Mardi 27 mars
by Rosita Di Peri, Università di Torino
The communities in Lebanon are difficult to define: They are multi-faceted entities at the heart of the socio-political system, and the country’s 1926 Constitution, its amendments and the 1943 National Pact have provided them with a legal framework for their institutionalisation. In Lebanon’s multi-communitarian society, the divisions between communities have well-defined and demarcated borders, and the prerogatives of individuals and groups are reflected in the existence of specific communitarian institutions. Over the years, communities have become ‘spaces’ where the dynamics of production and re-production of the power and techniques of social control manifest themselves through the strict interaction between the communitarian system at the social level and the consociative system at the political one. Such ‘spaces’ are clearly bounded by the juridical, social and religious rules that shape them, which in turn crystallises identities and prevents changes. Among the 18 Lebanese communities, the Maronite community, which is central to the Lebanese socio-political system, is not an exception to the rule. On the contrary, the relevant role that the community has historically assumed made the control over its members more and more strict and pervasive. Over the years, this situation has helped the community’s (political and religious) élites to hide the internal problems and the progressive marginalisation of the community at demographical, political and economic levels and nourished, instead, the narrative of Maronite social cohesion, on the one hand, and of economic supremacy, on the other hand.
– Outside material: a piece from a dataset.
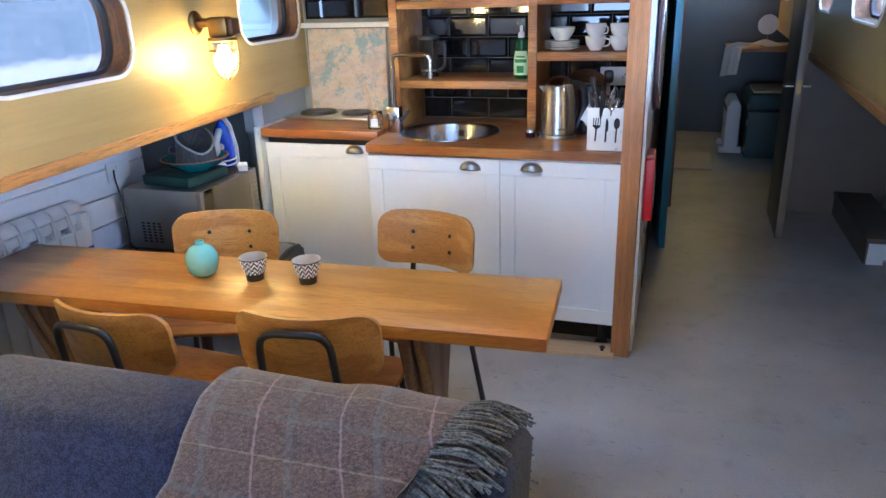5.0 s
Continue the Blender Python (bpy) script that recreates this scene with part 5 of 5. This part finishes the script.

Assuming, as a starting point, that communities in Lebanon are ‘spaces’ where various techniques of domination and control are reproduced to prevent their members from questioning the religious or political hegemony, our hypothesis is that the Maronite community’s marginalisation process has created spaces in-between borders in this community where new discourses and dynamics arise. These ‘new frontiers’ are physical or mental spaces where individuals seem to question the communitarian system, albeit for two opposing reasons: on the one hand, to stop the system of domination and control in order to overcome the communitarian system, and on the other hand, paradoxically, to ask for ‘more community’, to continue to take advantage of the benefits of the patronage system.
The paper will analyse the processes of creation of these spaces in-between borders and their internal dynamics by relying on fieldwork carried out in Lebanon between 2014 and 2017, primarily in the Maronite village of Ghebele in the Kesrowan.
Rosita Di Peri is Assistant Professor in the Department of Culture, Politics and Society at the University of Turin, Italy, where she teaches the course of ‘Politics, Institutions and Cultures of the Middle East’. Her research interests are democracy and authoritarianism in the Middle East with a focus on Lebanon and Tunisia. She is the scientific coordinator of the ‘Understanding the Middle East’ Summer School (http://www.to-asia.it/tomideast) and a member of the advisory board of SeSaMO (Italian Association of Middle Eastern Studies). She has published several articles in both Italian and international journals, including ‘Rivista Italiana di Politiche Pubbliche’, ‘Rivista Italiana di Scienza Politica’, ‘British Journal of Middle Eastern Studies’, ‘Politics Religion and Ideology’, ‘Oriente Moderno’, ‘Mediterranean Politics’ and ‘Meridiana’. She has also authored a book on the politics of contemporary Lebanon (Il Libano contemporaneo, Carocci, Roma 2009 second edition 2017, in Italian) and co-edited several special issues and books, the most recent being ‘Lebanon Facing the Arab Uprisings. Constraints and Adaptation’ (Palgrave, 2017).